Time-varying Gaussian Process Bandit Optimization with Non-constant Evaluation Time
This addresses a practical limitation in applications like recommender systems and environmental monitoring, but is incremental as it extends existing time-varying Bayesian optimization frameworks.
The paper tackles the problem of time-varying Bayesian optimization where evaluation times are non-constant, which degrades existing methods, and proposes a novel algorithm with a theoretical regret bound and experimental validation.

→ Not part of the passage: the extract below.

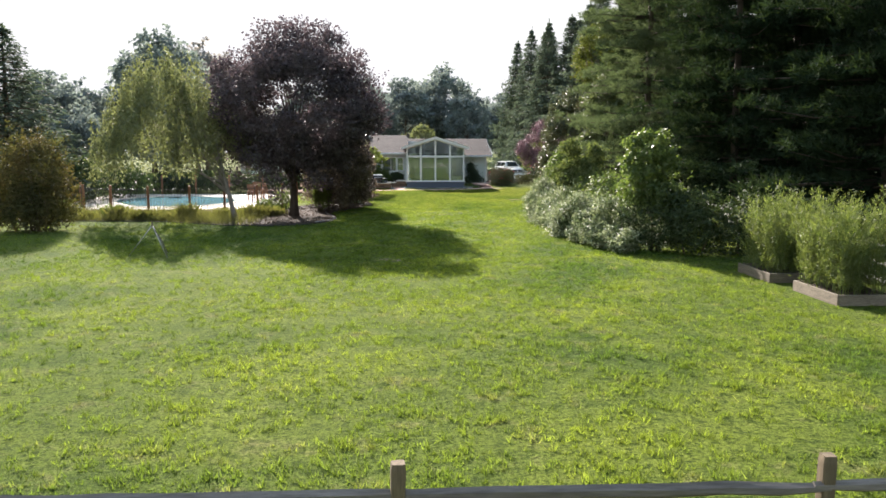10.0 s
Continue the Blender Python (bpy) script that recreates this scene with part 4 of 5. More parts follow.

The Gaussian process bandit is a problem in which we want to find a maximizer of a black-box function with the minimum number of function evaluations. If the black-box function varies with time, then time-varying Bayesian optimization is a promising framework. However, a drawback with current methods is in the assumption that the evaluation time for every observation is constant, which can be unrealistic for many practical applications, e.g., recommender systems and environmental monitoring. As a result, the performance of current methods can be degraded when this assumption is violated. To cope with this problem, we propose a novel time-varying Bayesian optimization algorithm that can effectively handle the non-constant evaluation time. Furthermore, we theoretically establish a regret bound of our algorithm. Our bound elucidates that a pattern of the evaluation time sequence can hugely affect the difficulty of the problem. We also provide experimental results to validate the practical effectiveness of the proposed method.